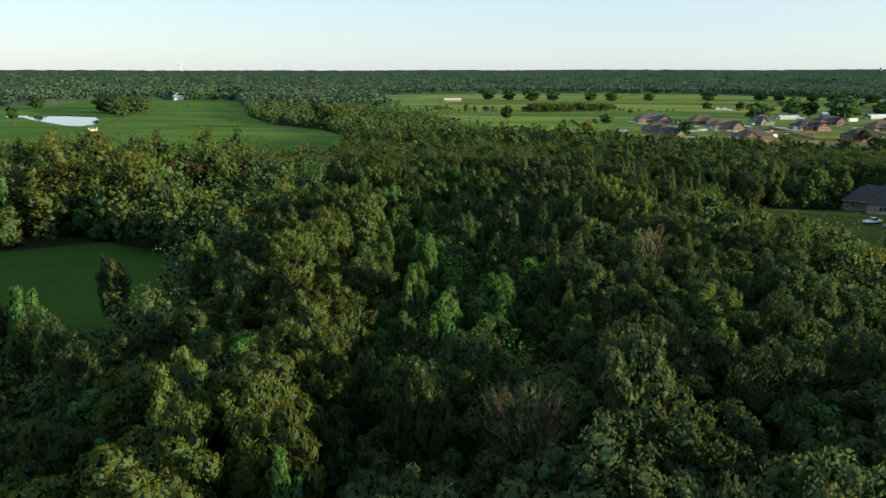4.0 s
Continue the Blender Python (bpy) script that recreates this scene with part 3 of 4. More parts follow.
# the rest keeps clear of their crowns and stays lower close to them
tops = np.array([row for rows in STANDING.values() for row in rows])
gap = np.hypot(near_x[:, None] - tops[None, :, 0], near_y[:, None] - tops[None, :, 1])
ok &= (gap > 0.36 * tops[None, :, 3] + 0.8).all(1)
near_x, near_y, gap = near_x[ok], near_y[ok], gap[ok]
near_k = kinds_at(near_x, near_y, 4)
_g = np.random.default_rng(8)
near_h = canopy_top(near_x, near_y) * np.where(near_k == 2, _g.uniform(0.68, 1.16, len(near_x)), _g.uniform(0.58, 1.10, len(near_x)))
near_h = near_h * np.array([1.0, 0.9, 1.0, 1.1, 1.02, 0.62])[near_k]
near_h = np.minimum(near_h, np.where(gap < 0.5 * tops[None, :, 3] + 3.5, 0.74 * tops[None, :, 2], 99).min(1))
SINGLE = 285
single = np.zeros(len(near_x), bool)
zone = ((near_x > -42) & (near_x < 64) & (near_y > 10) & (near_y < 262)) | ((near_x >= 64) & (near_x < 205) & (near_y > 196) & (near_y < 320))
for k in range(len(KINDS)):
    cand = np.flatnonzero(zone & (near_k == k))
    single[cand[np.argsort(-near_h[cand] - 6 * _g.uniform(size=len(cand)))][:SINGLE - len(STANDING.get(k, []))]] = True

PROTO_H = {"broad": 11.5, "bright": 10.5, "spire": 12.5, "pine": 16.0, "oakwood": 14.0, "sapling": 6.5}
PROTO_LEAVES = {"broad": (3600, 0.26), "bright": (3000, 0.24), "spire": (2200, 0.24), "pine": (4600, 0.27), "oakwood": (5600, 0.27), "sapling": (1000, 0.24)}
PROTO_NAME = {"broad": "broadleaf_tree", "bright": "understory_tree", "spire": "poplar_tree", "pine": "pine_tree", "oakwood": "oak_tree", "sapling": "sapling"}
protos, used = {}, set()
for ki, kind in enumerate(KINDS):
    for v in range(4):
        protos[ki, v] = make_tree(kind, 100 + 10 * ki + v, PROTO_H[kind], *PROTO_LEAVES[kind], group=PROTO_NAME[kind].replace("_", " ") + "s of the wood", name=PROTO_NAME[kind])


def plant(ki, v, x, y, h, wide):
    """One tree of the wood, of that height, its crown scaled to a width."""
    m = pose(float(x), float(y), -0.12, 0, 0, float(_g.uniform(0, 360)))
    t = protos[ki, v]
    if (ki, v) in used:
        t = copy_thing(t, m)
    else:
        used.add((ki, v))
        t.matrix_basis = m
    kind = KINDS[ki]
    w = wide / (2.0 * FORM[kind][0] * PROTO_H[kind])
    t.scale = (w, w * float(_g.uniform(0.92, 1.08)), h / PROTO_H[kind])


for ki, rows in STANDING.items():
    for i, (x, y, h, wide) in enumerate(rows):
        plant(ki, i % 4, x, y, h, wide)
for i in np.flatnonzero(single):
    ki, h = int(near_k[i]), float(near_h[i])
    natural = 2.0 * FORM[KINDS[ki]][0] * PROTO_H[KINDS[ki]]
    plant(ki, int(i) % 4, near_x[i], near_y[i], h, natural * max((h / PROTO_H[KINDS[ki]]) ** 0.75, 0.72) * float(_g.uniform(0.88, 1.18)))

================

§ **Work required**:
Which lines include the word "that"? Copy every one of them.

§ **Task result**:
Continue the Blender Python (bpy) script that recreates this scene with part 3 of 4. More parts follow.
    """One tree of the wood, of that height, its crown scaled to a width."""